(TASK DIRECTIONS):
Locate the line that contains "radians(degrees), 0.01, 5000" and the line that contains "scene.view_settings.keyframe_insert(path, frame=frame(t))". Copy both of them exactly, together with every line between them, and no others.

(DATASET CONTENT):
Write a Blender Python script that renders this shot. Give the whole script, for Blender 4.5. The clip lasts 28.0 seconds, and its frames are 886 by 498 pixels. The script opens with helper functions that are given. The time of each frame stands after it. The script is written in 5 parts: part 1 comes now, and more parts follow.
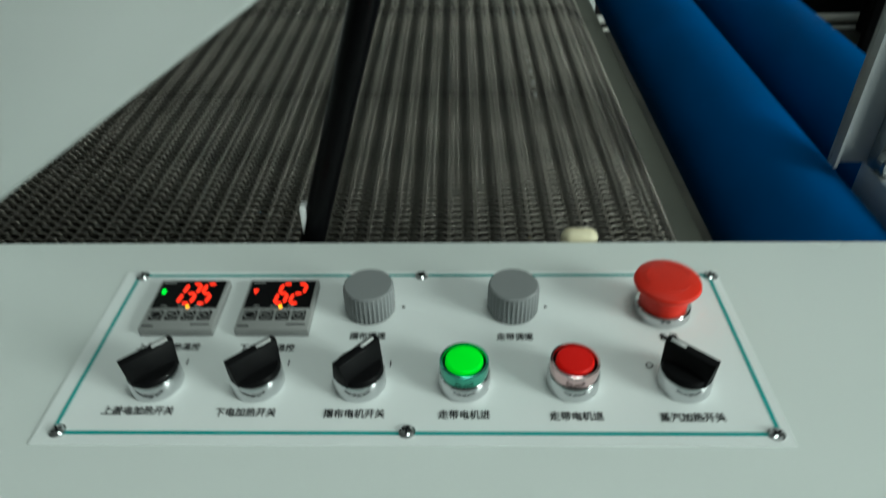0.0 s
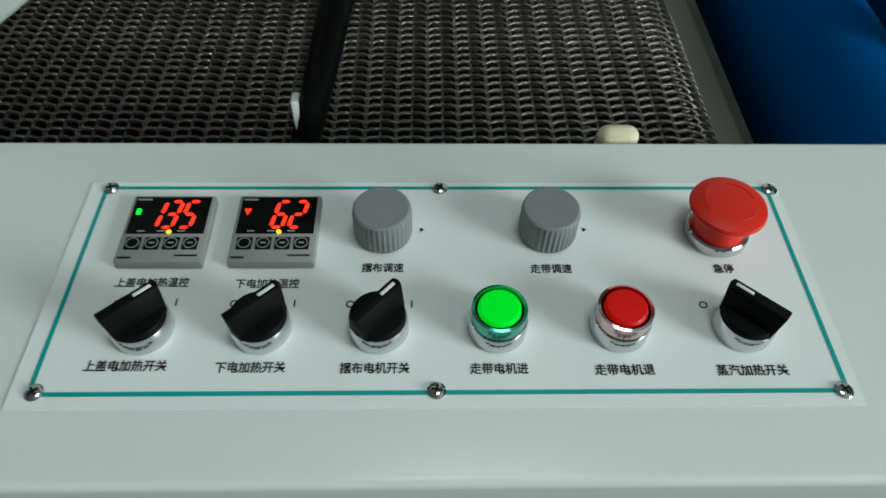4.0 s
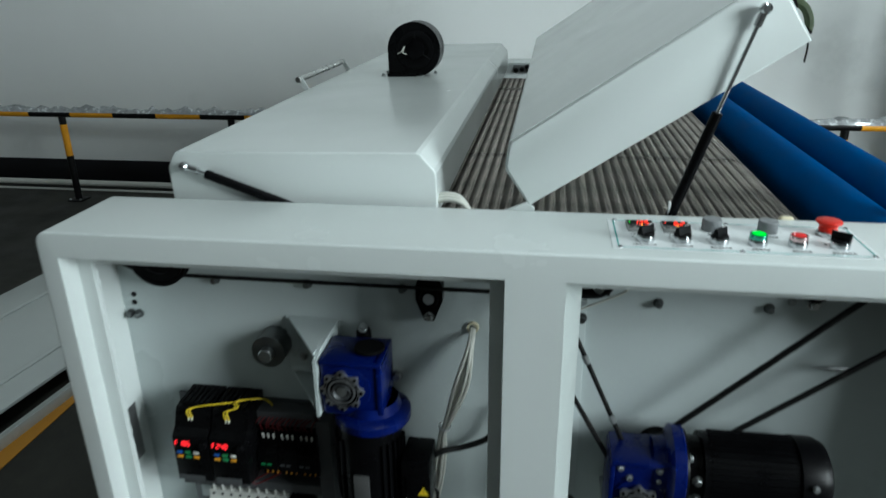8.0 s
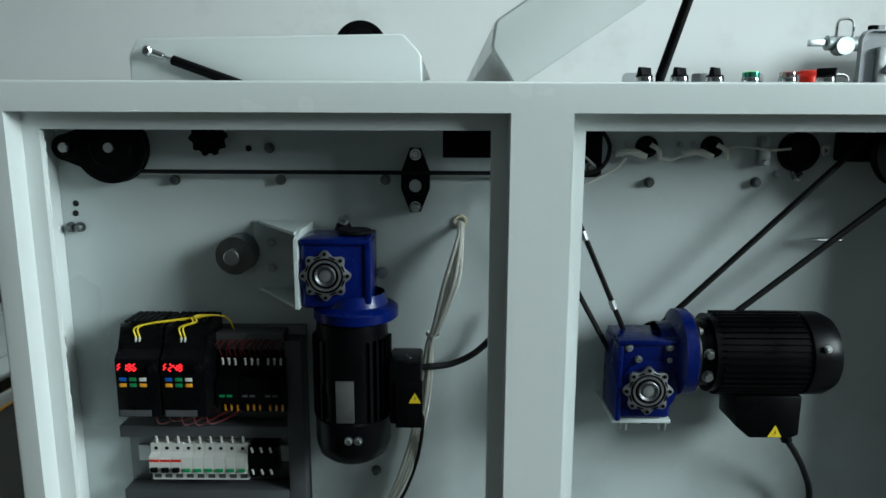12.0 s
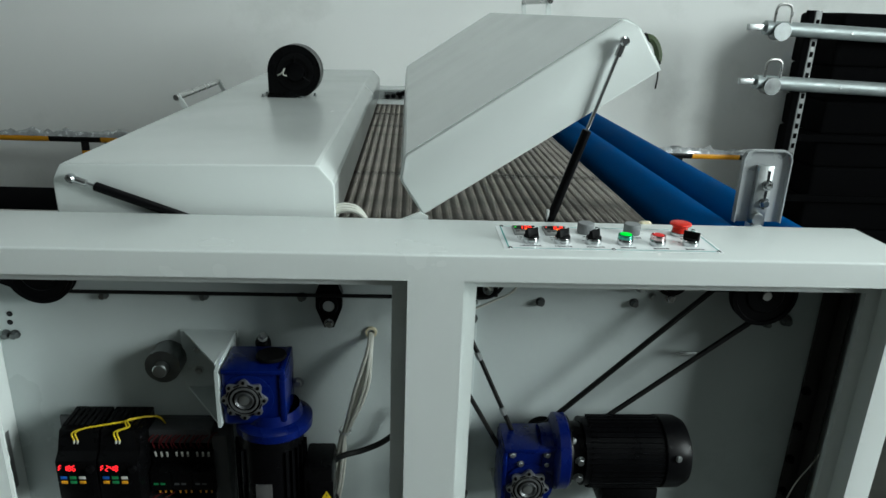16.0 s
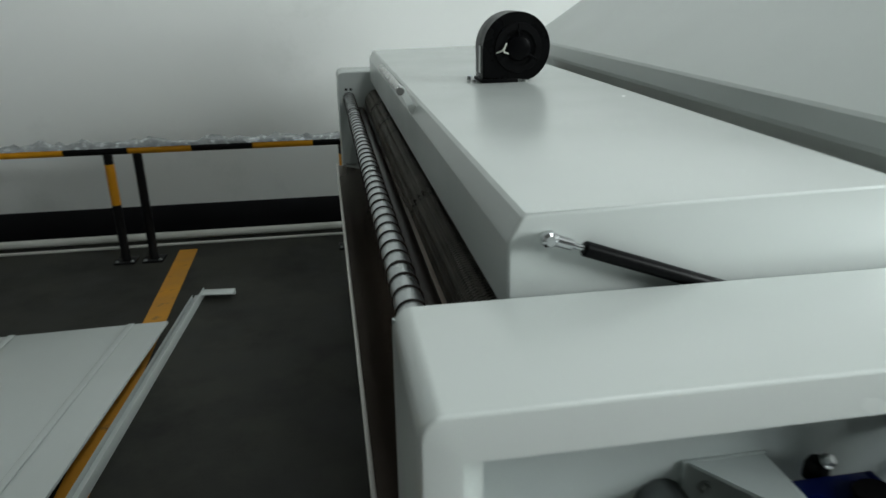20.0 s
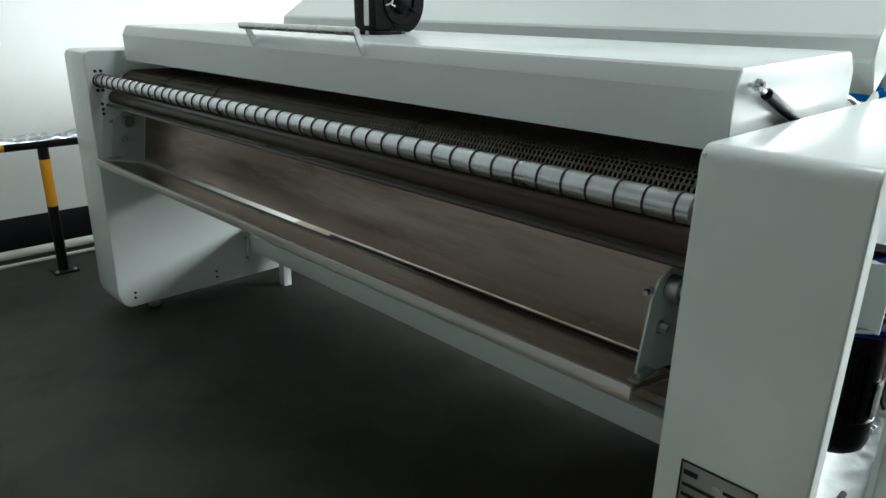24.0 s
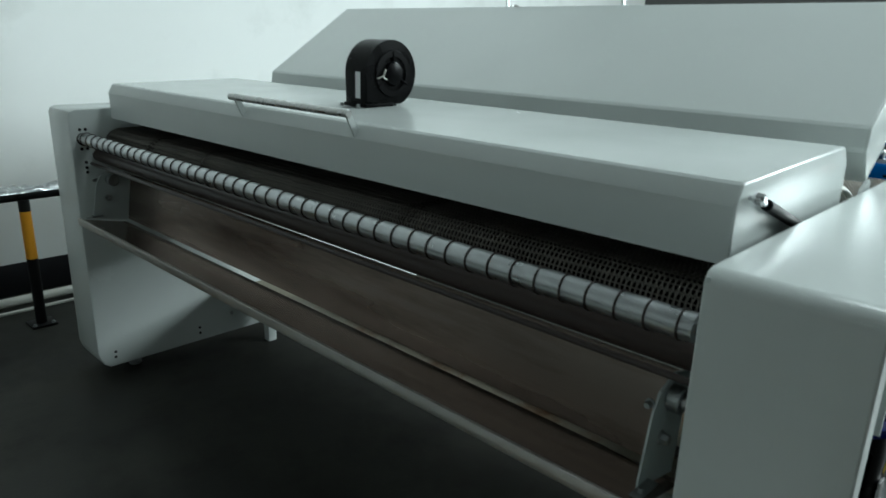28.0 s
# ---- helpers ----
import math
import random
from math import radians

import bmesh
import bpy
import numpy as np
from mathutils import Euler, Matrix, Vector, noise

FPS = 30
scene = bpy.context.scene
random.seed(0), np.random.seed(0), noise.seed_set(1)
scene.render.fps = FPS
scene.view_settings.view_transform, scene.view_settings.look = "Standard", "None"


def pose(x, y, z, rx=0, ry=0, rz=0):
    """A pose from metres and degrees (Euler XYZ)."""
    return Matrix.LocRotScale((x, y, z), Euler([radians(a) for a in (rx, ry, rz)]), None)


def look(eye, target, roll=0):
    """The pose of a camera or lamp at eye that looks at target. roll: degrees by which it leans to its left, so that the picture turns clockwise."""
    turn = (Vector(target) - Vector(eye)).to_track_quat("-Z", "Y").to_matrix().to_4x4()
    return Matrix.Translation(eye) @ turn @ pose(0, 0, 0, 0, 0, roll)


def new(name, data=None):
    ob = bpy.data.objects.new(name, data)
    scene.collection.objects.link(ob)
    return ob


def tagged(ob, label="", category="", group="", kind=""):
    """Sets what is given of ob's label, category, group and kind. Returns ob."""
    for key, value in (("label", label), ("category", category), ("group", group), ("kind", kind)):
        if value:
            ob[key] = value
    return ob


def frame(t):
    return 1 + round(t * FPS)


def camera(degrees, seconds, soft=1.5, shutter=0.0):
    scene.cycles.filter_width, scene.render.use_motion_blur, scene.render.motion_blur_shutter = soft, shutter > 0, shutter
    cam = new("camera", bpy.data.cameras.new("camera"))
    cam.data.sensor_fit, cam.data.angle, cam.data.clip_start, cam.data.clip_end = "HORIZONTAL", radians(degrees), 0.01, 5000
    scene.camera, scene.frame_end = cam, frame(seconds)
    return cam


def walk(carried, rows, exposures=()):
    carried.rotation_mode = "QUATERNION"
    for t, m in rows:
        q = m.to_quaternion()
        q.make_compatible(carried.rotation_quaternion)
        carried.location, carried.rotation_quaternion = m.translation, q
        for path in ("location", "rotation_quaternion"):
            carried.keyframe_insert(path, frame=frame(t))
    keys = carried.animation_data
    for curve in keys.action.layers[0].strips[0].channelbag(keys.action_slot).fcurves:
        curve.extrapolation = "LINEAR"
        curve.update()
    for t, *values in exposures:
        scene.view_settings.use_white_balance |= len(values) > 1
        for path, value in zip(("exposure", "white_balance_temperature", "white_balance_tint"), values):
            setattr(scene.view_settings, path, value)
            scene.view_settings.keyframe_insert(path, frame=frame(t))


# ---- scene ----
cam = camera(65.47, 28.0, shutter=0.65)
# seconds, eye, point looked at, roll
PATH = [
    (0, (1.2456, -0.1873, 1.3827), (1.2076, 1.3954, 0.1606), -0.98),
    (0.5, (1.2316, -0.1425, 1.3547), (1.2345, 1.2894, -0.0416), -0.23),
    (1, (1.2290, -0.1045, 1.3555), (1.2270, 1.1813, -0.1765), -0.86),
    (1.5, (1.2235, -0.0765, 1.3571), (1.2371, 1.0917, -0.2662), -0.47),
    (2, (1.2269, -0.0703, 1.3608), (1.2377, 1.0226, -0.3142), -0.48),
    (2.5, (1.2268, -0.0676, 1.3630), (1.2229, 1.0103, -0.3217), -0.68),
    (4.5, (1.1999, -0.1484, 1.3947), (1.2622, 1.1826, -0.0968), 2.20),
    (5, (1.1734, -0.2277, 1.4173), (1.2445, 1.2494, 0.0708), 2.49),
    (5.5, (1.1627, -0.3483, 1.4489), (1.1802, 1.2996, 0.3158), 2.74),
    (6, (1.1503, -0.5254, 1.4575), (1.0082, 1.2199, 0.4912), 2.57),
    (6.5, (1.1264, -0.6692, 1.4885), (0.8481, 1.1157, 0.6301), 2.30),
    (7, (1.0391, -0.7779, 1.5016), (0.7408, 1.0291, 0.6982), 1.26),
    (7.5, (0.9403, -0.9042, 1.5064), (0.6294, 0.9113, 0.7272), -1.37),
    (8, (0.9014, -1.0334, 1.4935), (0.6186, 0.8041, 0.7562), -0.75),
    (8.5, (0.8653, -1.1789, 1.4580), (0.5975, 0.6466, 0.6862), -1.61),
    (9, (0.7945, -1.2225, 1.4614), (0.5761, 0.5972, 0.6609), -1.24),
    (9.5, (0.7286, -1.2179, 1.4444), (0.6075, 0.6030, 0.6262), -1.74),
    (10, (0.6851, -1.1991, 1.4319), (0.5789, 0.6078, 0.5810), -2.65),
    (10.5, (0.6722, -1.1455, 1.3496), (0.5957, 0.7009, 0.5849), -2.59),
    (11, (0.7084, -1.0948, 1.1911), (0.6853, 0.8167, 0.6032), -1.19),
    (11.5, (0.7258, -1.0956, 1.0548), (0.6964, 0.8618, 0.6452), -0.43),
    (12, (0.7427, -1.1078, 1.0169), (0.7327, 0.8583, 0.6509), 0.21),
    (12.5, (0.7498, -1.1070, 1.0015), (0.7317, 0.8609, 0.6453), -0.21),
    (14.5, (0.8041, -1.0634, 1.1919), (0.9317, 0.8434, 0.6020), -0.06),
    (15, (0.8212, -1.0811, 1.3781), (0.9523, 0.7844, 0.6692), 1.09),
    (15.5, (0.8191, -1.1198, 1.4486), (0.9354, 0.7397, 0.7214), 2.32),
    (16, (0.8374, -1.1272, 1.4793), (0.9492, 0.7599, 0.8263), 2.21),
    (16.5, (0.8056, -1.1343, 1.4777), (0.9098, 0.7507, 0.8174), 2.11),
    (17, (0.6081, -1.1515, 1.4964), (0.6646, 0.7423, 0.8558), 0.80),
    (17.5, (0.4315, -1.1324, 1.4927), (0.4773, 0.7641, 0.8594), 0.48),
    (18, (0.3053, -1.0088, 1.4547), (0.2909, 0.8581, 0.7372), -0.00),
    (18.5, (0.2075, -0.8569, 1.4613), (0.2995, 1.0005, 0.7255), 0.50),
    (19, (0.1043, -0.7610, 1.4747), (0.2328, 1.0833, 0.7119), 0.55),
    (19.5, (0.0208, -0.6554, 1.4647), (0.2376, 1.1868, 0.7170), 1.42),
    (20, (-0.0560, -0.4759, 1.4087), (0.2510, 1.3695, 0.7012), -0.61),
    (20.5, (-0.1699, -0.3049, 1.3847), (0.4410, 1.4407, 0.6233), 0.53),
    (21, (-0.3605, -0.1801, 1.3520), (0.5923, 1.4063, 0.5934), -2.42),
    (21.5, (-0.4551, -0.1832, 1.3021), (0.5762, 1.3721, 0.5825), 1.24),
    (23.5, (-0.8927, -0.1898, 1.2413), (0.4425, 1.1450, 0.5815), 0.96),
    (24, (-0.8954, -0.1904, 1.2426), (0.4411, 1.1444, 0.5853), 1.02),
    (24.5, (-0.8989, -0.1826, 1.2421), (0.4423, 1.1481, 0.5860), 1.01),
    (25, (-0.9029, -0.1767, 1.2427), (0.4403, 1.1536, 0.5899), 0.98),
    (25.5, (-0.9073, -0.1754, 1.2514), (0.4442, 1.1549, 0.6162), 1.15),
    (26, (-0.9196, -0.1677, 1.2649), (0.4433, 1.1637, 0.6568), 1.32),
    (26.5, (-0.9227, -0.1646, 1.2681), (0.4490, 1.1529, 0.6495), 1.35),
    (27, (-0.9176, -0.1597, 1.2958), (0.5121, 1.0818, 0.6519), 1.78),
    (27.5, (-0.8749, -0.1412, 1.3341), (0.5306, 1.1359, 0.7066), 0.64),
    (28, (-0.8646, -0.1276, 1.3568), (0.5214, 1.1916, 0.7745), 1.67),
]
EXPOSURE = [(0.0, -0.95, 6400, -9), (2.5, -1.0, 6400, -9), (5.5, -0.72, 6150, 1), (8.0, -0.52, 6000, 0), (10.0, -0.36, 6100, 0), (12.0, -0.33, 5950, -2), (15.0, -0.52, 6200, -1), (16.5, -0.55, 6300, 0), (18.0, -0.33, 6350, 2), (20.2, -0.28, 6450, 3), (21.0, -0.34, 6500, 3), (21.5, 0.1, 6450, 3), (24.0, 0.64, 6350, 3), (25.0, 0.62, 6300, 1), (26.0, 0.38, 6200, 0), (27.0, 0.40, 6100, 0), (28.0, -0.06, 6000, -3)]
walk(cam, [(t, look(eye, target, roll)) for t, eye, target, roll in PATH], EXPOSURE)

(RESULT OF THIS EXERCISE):
    cam.data.sensor_fit, cam.data.angle, cam.data.clip_start, cam.data.clip_end = "HORIZONTAL", radians(degrees), 0.01, 5000
    scene.camera, scene.frame_end = cam, frame(seconds)
    return cam


def walk(carried, rows, exposures=()):
    carried.rotation_mode = "QUATERNION"
    for t, m in rows:
        q = m.to_quaternion()
        q.make_compatible(carried.rotation_quaternion)
        carried.location, carried.rotation_quaternion = m.translation, q
        for path in ("location", "rotation_quaternion"):
            carried.keyframe_insert(path, frame=frame(t))
    keys = carried.animation_data
    for curve in keys.action.layers[0].strips[0].channelbag(keys.action_slot).fcurves:
        curve.extrapolation = "LINEAR"
        curve.update()
    for t, *values in exposures:
        scene.view_settings.use_white_balance |= len(values) > 1
        for path, value in zip(("exposure", "white_balance_temperature", "white_balance_tint"), values):
            setattr(scene.view_settings, path, value)
            scene.view_settings.keyframe_insert(path, frame=frame(t))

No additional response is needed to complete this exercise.